En una de las carreteras de acceso me encuentro con un letrero deteriorado y sus caracteres casi borrados indicaron algun día el centro de la ciudad. Hoy habría que escribir el "centro del infierno". A medida que uno se va acercando a lo que se considera el corazón de la urbe, el caos se hace insoportable: los tap-tap (taxi), los "machine" (coches más grandes), las "guaguas" (buses", los todoterrenos, las tanquetas,"comandos" de la UN la ONU), y los grandes camiones transportando materiales salen de cualquier esquina, encrucijada y lugar más insospechado. Los claxons se hacen ensordecedores y el aire irrespirable.
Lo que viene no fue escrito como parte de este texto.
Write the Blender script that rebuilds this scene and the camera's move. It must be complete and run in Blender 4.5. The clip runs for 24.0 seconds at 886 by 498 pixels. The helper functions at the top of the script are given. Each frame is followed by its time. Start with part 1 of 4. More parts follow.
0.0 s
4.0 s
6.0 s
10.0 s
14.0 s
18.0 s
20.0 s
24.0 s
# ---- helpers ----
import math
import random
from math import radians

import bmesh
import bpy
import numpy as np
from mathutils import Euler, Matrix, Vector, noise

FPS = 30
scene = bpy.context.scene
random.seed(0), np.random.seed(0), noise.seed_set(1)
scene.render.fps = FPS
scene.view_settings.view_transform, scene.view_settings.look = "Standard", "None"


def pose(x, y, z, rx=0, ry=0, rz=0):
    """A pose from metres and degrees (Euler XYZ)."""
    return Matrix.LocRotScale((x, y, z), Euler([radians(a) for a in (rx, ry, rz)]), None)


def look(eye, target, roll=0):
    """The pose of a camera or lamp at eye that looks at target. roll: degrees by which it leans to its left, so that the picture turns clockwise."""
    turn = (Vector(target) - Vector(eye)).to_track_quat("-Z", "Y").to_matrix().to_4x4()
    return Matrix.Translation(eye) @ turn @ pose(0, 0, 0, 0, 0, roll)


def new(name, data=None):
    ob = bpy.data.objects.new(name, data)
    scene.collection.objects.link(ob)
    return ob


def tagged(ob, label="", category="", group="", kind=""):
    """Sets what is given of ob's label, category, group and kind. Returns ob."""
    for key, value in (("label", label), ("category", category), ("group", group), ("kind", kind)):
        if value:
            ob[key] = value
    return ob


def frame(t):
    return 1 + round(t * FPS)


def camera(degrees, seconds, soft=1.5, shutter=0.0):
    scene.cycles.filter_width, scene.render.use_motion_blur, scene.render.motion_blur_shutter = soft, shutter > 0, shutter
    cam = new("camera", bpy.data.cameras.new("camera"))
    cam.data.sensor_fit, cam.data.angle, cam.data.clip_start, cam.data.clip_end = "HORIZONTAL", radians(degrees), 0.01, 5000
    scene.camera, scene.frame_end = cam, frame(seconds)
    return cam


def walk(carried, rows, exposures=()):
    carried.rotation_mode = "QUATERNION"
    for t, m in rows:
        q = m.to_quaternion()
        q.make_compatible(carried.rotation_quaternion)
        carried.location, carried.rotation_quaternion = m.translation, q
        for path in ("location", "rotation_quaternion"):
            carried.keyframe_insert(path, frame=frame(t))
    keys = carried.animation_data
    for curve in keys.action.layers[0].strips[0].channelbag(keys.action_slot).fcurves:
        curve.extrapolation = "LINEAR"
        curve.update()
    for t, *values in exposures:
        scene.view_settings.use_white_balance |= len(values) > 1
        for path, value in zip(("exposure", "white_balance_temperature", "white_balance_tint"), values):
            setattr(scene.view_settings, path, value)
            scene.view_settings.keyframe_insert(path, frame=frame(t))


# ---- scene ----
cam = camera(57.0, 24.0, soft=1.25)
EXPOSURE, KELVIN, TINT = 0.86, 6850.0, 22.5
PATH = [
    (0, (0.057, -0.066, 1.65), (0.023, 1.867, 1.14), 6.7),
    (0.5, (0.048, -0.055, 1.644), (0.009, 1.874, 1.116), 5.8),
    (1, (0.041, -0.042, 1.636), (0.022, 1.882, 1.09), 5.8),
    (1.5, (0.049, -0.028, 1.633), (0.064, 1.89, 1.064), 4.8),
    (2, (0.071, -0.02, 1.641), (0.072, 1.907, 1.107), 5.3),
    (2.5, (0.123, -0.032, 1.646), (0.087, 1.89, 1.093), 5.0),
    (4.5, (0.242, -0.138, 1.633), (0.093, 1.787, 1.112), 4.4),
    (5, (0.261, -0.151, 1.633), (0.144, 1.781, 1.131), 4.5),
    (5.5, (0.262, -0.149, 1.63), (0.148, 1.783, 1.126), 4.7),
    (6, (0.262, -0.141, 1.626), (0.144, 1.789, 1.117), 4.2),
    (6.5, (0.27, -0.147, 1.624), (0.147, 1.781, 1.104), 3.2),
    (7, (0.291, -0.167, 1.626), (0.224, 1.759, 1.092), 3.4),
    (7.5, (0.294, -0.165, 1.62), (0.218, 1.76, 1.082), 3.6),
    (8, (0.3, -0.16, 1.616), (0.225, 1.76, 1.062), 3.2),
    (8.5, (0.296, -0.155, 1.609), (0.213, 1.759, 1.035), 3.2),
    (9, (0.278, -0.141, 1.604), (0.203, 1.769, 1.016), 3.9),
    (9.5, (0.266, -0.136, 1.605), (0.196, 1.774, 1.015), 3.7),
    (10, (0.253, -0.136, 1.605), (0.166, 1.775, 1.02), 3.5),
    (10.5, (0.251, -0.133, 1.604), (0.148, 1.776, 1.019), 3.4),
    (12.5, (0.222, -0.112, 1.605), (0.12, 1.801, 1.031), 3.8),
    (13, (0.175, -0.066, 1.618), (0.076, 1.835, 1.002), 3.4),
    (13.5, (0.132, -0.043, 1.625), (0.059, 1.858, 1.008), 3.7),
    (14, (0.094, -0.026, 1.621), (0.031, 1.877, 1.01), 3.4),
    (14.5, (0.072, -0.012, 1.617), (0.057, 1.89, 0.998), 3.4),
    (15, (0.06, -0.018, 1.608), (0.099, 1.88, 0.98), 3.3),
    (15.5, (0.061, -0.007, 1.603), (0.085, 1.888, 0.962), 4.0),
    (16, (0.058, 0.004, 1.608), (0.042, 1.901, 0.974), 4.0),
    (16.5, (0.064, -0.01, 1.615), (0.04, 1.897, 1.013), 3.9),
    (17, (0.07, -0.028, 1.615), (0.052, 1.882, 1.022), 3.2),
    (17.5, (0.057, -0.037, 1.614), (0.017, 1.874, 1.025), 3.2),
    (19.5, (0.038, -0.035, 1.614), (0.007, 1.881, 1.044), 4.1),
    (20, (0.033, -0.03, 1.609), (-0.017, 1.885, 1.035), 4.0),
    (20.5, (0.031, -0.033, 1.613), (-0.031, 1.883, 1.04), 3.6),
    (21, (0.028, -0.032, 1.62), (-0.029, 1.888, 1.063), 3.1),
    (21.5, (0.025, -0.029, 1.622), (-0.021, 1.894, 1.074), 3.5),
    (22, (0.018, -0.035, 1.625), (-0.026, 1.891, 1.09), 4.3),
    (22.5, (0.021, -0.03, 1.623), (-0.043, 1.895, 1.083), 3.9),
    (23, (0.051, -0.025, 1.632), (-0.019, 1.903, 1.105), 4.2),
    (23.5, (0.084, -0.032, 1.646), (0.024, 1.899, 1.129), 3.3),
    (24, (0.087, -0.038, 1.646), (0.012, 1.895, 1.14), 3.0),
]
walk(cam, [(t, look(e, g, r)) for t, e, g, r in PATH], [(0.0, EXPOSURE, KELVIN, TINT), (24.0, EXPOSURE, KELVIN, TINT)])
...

Nadie respeta ni la derecha, ni la izquierda ni el centro de la calzada y el lema es de sálvese quien pueda. Cientos de toneladas de basura se amontonan por todas partes, las cunetas maloientes tienen hasta tres metros de profundas y son un peligro constante. La gente es un hormiguero humano que deambula de un lado para otro, mientras en las orillas los más osados establecen puestos de mercado y dan voces para vender sus productos. Para colmo, algún enajenado se ha vestido de policía y dirige la circulación entorpeciendo aun más el tráfico. Los escombros del terremoto se ven por todas partes y las grietas de los edificios que aun se mantienen en pie se abren como profundas heridas en muros y paredes. El palacio presidencial muestra el aspecto de un inmueble bombardeado y se arrodilla dentro de los jardines que muestran un verde profundo. De la catredral no ha quedado piedra sobre piedra.

Es un espectáculo dantesco que se acrecienta cuando se contempla a una mujer joven y de rodillas rogando con los brazos abiertos allí donde estuvo el sagrario. Busca la esperanza y una luz. No quiso foto pero recuerdo sus lagrimas recorriendo las mejillas de un ébano hermoso. Alguien se me acerca y pide limosna con una niña inválida en los brazos. Fritz, compañero de fatigas de Mensajeros de la paz, se detiene en un campamento donde se amontonan cientos de tiendas levantadas por alguna ONG. En una de ellas vive Manolín. Es un ahijado del padre Ángel que nació después del terremoto. Su joven madre sa abraza a nosotros cuando nos ve. Una tragedia familiar hizo que el buen sacerdote le diera cobijo y lleve ahora el nombre de Manuel Angel.

Esta mañana lluviosa, como todas, he ido en busca del calor humano. Hombres y mujeres en carne viva. No he necesitado ni de Beatrice ni de Dante para bajar a los infiernos. Están aquí. Ángeles y demonios –como la vida misma- por todas partes.